* What is asked: Extract, from the records beneath this instruction, each line that contains the word "soft".
- - - -
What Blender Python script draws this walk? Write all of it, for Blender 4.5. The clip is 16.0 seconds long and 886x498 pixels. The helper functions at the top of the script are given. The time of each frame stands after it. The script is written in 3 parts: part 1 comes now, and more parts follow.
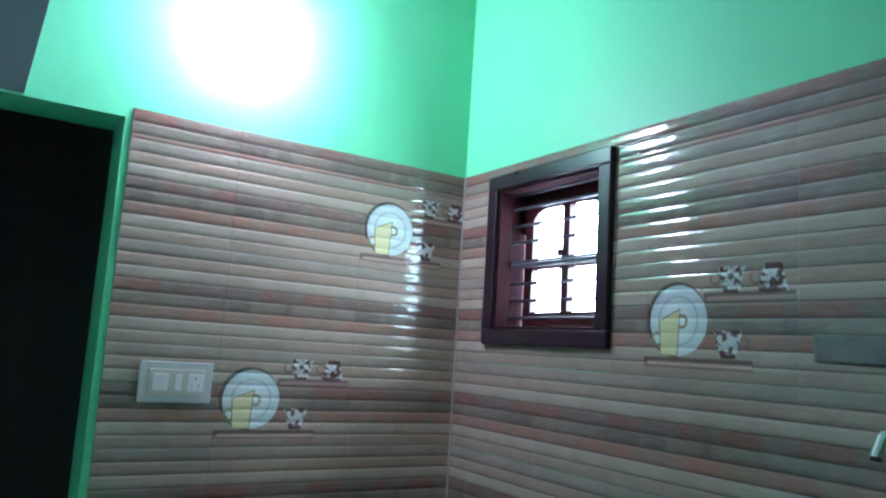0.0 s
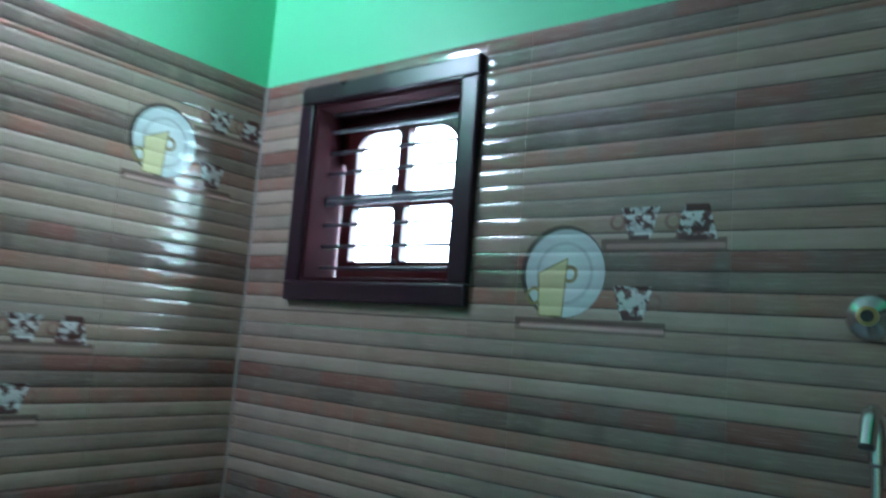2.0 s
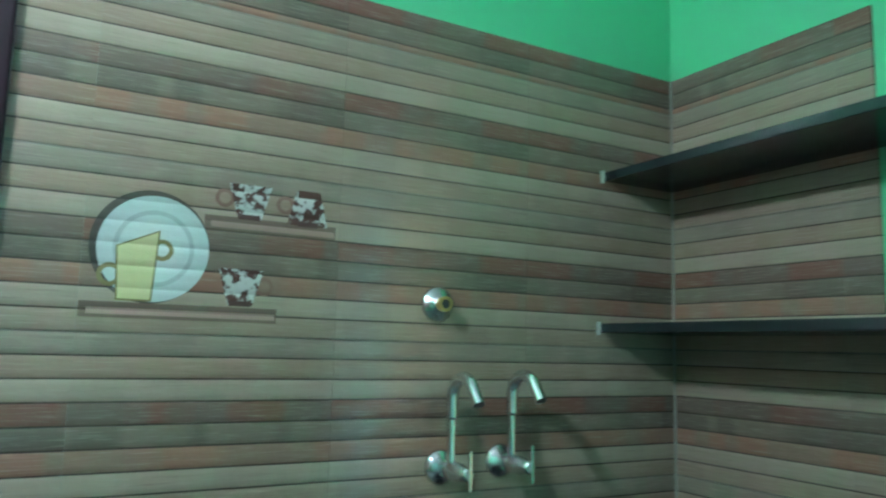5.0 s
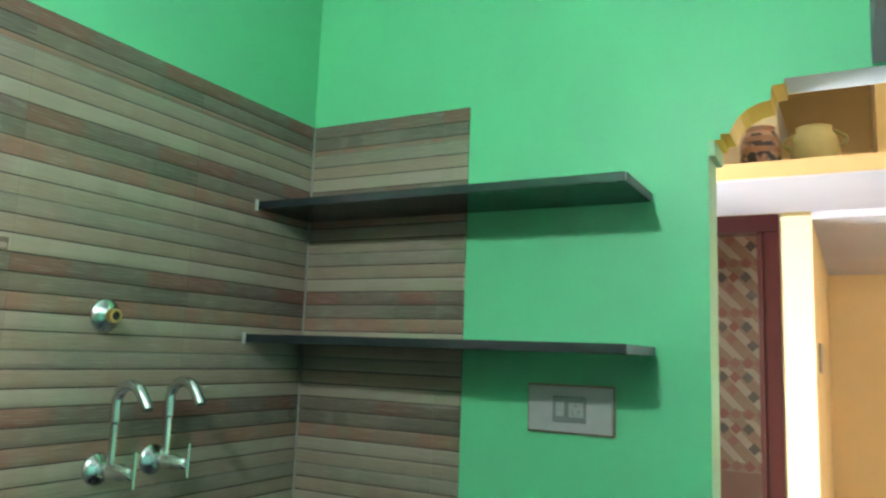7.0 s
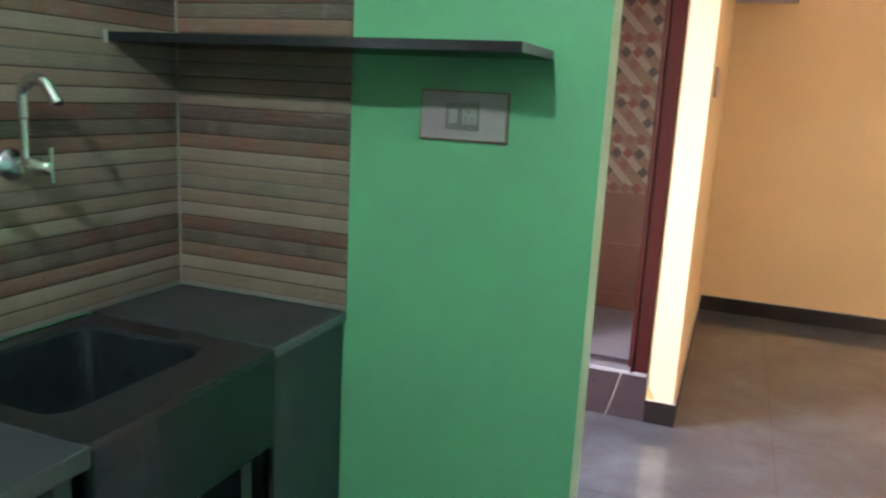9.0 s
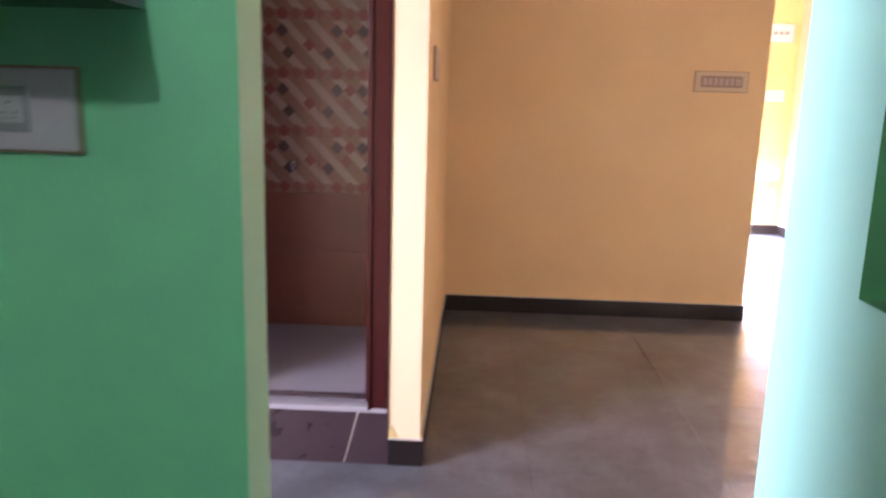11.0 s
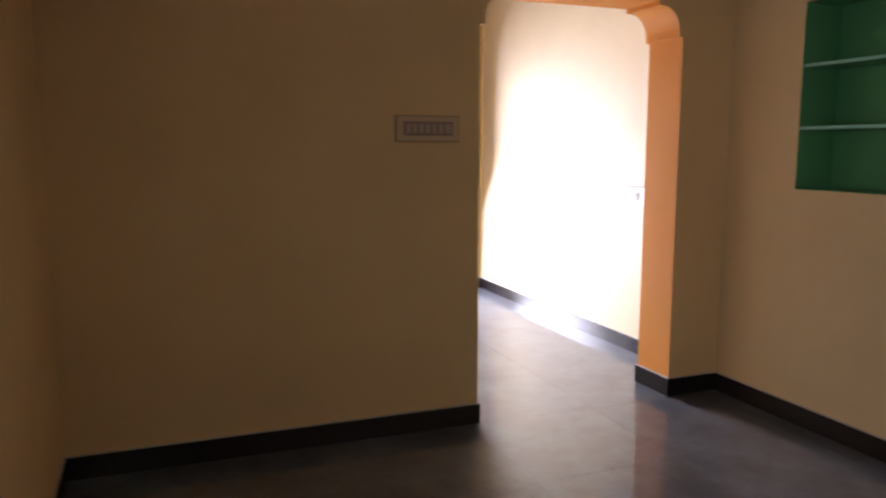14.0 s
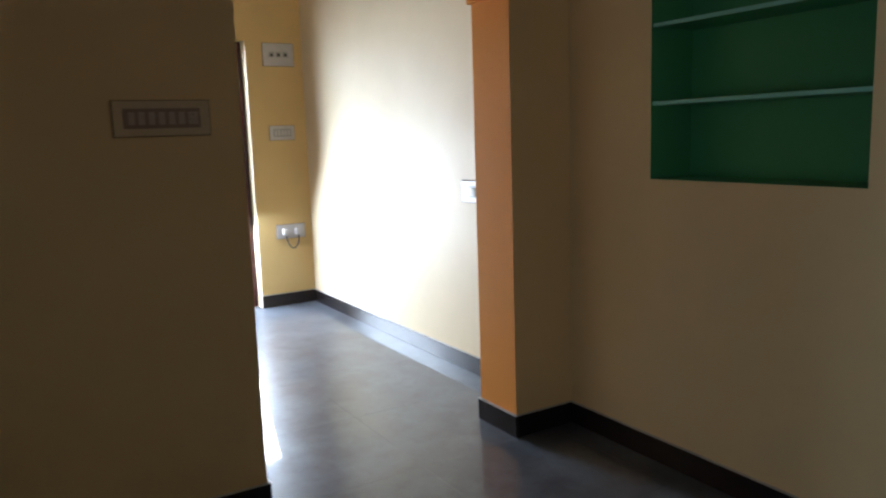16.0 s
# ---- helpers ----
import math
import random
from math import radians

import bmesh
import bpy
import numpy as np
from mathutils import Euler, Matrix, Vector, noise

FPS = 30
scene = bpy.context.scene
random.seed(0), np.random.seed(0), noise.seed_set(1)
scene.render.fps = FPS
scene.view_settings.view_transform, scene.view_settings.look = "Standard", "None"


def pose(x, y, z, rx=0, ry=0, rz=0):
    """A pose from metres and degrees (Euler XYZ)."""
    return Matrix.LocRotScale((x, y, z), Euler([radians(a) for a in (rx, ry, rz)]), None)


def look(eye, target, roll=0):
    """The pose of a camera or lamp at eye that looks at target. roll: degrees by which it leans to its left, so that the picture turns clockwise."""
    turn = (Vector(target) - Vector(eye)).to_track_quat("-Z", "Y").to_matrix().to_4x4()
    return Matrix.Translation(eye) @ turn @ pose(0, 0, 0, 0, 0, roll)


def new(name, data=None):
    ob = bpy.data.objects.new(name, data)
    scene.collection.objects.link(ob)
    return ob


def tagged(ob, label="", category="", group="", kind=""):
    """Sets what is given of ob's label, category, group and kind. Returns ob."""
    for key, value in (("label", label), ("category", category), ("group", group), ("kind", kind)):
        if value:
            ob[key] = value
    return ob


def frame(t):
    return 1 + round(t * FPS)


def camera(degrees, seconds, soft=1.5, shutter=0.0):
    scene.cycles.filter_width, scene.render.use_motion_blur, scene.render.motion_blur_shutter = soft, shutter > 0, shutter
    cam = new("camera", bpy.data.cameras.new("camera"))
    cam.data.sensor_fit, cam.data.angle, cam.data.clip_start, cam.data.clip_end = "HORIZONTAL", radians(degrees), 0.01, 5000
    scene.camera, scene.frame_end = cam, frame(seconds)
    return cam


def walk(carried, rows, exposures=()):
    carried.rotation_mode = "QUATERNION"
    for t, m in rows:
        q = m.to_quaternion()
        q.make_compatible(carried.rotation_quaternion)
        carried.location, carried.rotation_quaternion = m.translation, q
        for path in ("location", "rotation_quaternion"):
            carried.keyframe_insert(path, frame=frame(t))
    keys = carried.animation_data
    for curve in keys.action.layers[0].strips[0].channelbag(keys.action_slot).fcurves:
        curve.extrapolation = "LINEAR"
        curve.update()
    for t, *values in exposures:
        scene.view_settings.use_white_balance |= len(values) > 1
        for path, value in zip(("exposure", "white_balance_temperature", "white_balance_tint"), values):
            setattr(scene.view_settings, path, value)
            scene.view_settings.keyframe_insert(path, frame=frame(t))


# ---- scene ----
cam = camera(60.9, 16.0, soft=2.2, shutter=0.5)
PATH = [
    (0, (0.079, -1.58, 1.52), (-1.599, -0.527, 1.794), 3.6),
    (0.5, (-0.031, -1.55, 1.517), (-1.692, -0.495, 1.872), 4.3),
    (1, (-0.168, -1.517, 1.505), (-1.719, -0.296, 1.829), 4.7),
    (1.5, (-0.323, -1.444, 1.5), (-1.712, -0.055, 1.878), 4.7),
    (2, (-0.5, -1.404, 1.482), (-1.715, 0.167, 1.724), 4.5),
    (2.5, (-0.707, -1.412, 1.474), (-1.529, 0.395, 1.718), 4.1),
    (3, (-0.858, -1.396, 1.474), (-1.35, 0.53, 1.689), 2.9),
    (3.2, (-0.93, -1.369, 1.479), (-1.267, 0.593, 1.675), 2.9),
    (5.3, (-1.524, -1.391, 1.486), (-0.409, 0.241, 1.767), 1.6),
    (5.5, (-1.564, -1.433, 1.489), (-0.365, 0.139, 1.786), 1.8),
    (6, (-1.650, -1.484, 1.500), (-0.238, -0.102, 1.823), 1.9),
    (6.5, (-1.736, -1.471, 1.515), (-0.131, -0.319, 1.827), 2.3),
    (7, (-1.802, -1.455, 1.519), (-0.062, -0.504, 1.793), 2.1),
    (7.5, (-1.814, -1.447, 1.507), (-0.038, -0.546, 1.691), 2.5),
    (8, (-1.801, -1.446, 1.487), (-0.029, -0.532, 1.319), 3.1),
    (8.2, (-1.795, -1.447, 1.478), (-0.024, -0.56, 1.198), 3.4),
    (10.3, (-1.348, -1.508, 1.418), (0.573, -1.139, 1.0), 1.3),
    (10.5, (-1.274, -1.518, 1.422), (0.657, -1.225, 0.991), 1.5),
    (11, (-1.029, -1.493, 1.427), (0.93, -1.416, 1.032), 1.6),
    (11.5, (-0.775, -1.503, 1.461), (1.191, -1.589, 1.107), 1.1),
    (12, (-0.519, -1.551, 1.467), (1.439, -1.755, 1.117), 0.2),
    (12.5, (-0.247, -1.61, 1.475), (1.715, -1.827, 1.154), -0.7),
    (13, (-0.019, -1.638, 1.458), (1.936, -1.945, 1.171), -0.2),
    (13.5, (0.215, -1.66, 1.499), (2.125, -2.18, 1.219), 0.3),
    (14, (0.371, -1.729, 1.481), (2.218, -2.447, 1.212), 0.1),
    (14.5, (0.594, -1.887, 1.494), (2.381, -2.738, 1.211), -0.7),
    (15, (0.739, -2.056, 1.482), (2.506, -2.948, 1.195), -1.4),
    (15.5, (0.937, -2.263, 1.479), (2.665, -3.224, 1.177), -1.8),
    (16, (1.105, -2.483, 1.483), (2.802, -3.497, 1.181), -1.9),
]
EXPOSURES = [
    (0, -0.30, 5150, 30), (0.6, -0.75, 5000, 19), (1.5, -0.72, 5050, 20), (3, -0.78, 5200, 23), (5.5, 0.42, 5600, 9), (7, 0.45, 6250, 10), (8, 0.25, 6500, 17),
    (10.5, -0.05, 6200, 46), (11.5, -0.50, 6250, 43), (12.5, -1.32, 6300, 40), (13.5, -2.2, 6450, 35), (14.5, -2.9, 6250, 26), (16, -3.40, 5750, 12),
]
walk(cam, [(t, look(eye, target, roll)) for t, eye, target, roll in PATH], EXPOSURES)

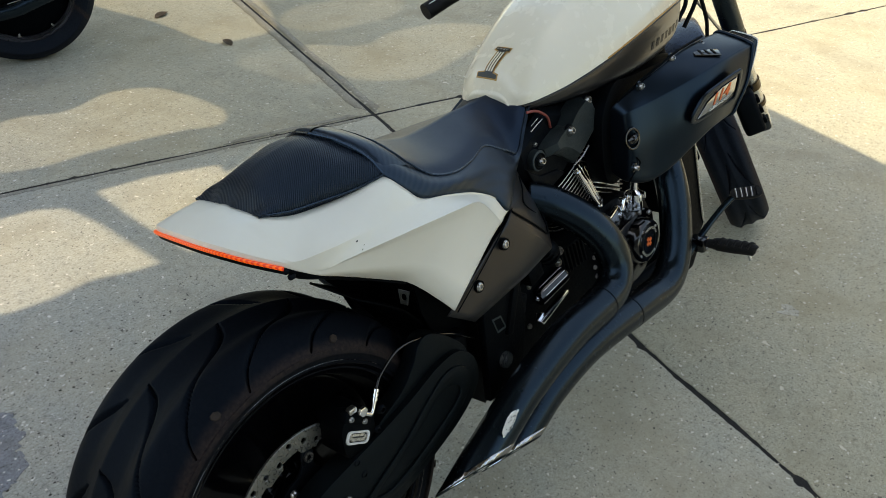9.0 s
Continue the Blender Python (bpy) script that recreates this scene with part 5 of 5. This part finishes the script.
def lettering(name, text, size, m, mat, parent, shear=0.0):
    cu = bpy.data.curves.new(name, "FONT")
    cu.body, cu.size, cu.align_x, cu.align_y, cu.extrude, cu.shear, cu.offset = text, size, "CENTER", "CENTER", 0.0004, shear, 0.028 * size
    tmp = bpy.data.objects.new("t", cu)
    scene.collection.objects.link(tmp)
    bpy.context.view_layer.update()
    me = bpy.data.meshes.new_from_object(tmp.evaluated_get(bpy.context.evaluated_depsgraph_get()))
    bpy.data.objects.remove(tmp)
    me.transform(m)
    me.materials.clear()
    me.materials.append(mat)
    ob = new(name, me)
    ob.parent = parent
    return ob


lettering("badge_number", "114", 0.037, badge_m @ Matrix.Translation((-0.010, 0.004, 0.0028)) @ Matrix.Rotation(radians(4), 4, "Z"), ORANGE, air, 0.25)
lettering("badge_words", "CUBIC INCHES", 0.0092, badge_m @ Matrix.Translation((-0.012, -0.0165, 0.0028)) @ Matrix.Rotation(radians(2), 4, "Z"), ENAMEL, air, 0.1)

# -- foot controls on the right --
peg = tube("foot_peg", [(1.115, -0.235, 0.334), (1.120, -0.262, 0.334), (1.1215, -0.266, 0.334), (1.128, -0.300, 0.333), (1.136, -0.345, 0.331), (1.137, -0.352, 0.330)], [0.010, 0.012, 0.0155, 0.0165, 0.0145, 0.009], RUBBER, bike, "black rubber rider foot peg", n=40, seg=20)
for k in range(5):
    p = Vector((1.123 + 0.0028 * k, -0.275 - 0.016 * k, 0.3335 - 0.0006 * k))
    tube("peg_rib", [p + Vector((-0.015, 0, 0.008)), p + Vector((0, -0.002, 0.0165)), p + Vector((0.015, -0.004, 0.008))], 0.0032, RUBBER, peg, n=10, seg=8)
box("peg_clevis", (0.032, 0.040, 0.034), Matrix.Translation((1.112, -0.225, 0.332)), GLOSS, peg, bevel=0.005)
bolt((1.112, -0.246, 0.326), (-0.2, -1, 0), 0.006, STEEL, peg)
tube("peg_feeler", [(1.132, -0.338, 0.318), (1.133, -0.342, 0.305)], 0.004, STEEL, peg, n=6, seg=10)
tube("peg_mount", [(1.04, -0.13, 0.21), (1.07, -0.17, 0.27), (1.10, -0.205, 0.325), (1.115, -0.235, 0.334)], 0.014, SATIN, peg, n=24)
plate("peg_bracket", [(1.050, 0.380), (1.085, 0.372), (1.135, 0.335), (1.150, 0.300), (1.120, 0.262), (1.050, 0.262), (1.030, 0.300)], [], 0.010, at_side(-0.196), DARK, peg, bevel=0.003)
pedal = tube("brake_pedal", [(1.075, -0.205, 0.300), (1.10, -0.215, 0.325), (1.155, -0.235, 0.373), (1.205, -0.258, 0.414), (1.222, -0.272, 0.421)], [0.011, 0.009, 0.0075, 0.0075, 0.008], SATIN, bike, "black brake pedal with ribbed pad", n=40, seg=14)
pad_x = Vector((0.62, -0.79, 0.0)).normalized()
pad_n = Vector((-0.52, -0.41, 0.75)).normalized()
pad_y = pad_n.cross(pad_x)
pm = Matrix(((pad_x.x, pad_y.x, pad_n.x, 1.232), (pad_x.y, pad_y.y, pad_n.y, -0.284), (pad_x.z, pad_y.z, pad_n.z, 0.424), (0, 0, 0, 1)))
pad_loop = [(0.036 * math.copysign(abs(math.cos(t)) ** 0.6, math.cos(t)), 0.014 * math.copysign(abs(math.sin(t)) ** 0.6, math.sin(t))) for t in np.linspace(0, 2 * math.pi, 36, endpoint=False)]
part("pedal_pad", plate_bm(pad_loop, [], 0.012, pm @ Matrix.Translation((0, 0, -0.006)), 0.003, 2), RUBBER, pedal)
for k in range(5):
    box("pad_rib", (0.0035, 0.024, 0.004), pm @ Matrix.Translation((-0.024 + 0.012 * k, 0, 0.0065)), STEEL if k < 4 else RUBBER, pedal, bevel=0.001)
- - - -
* Answer for this exercise:
def camera(degrees, seconds, soft=1.5, shutter=0.0):
    scene.cycles.filter_width, scene.render.use_motion_blur, scene.render.motion_blur_shutter = soft, shutter > 0, shutter
cam = camera(60.9, 16.0, soft=2.2, shutter=0.5)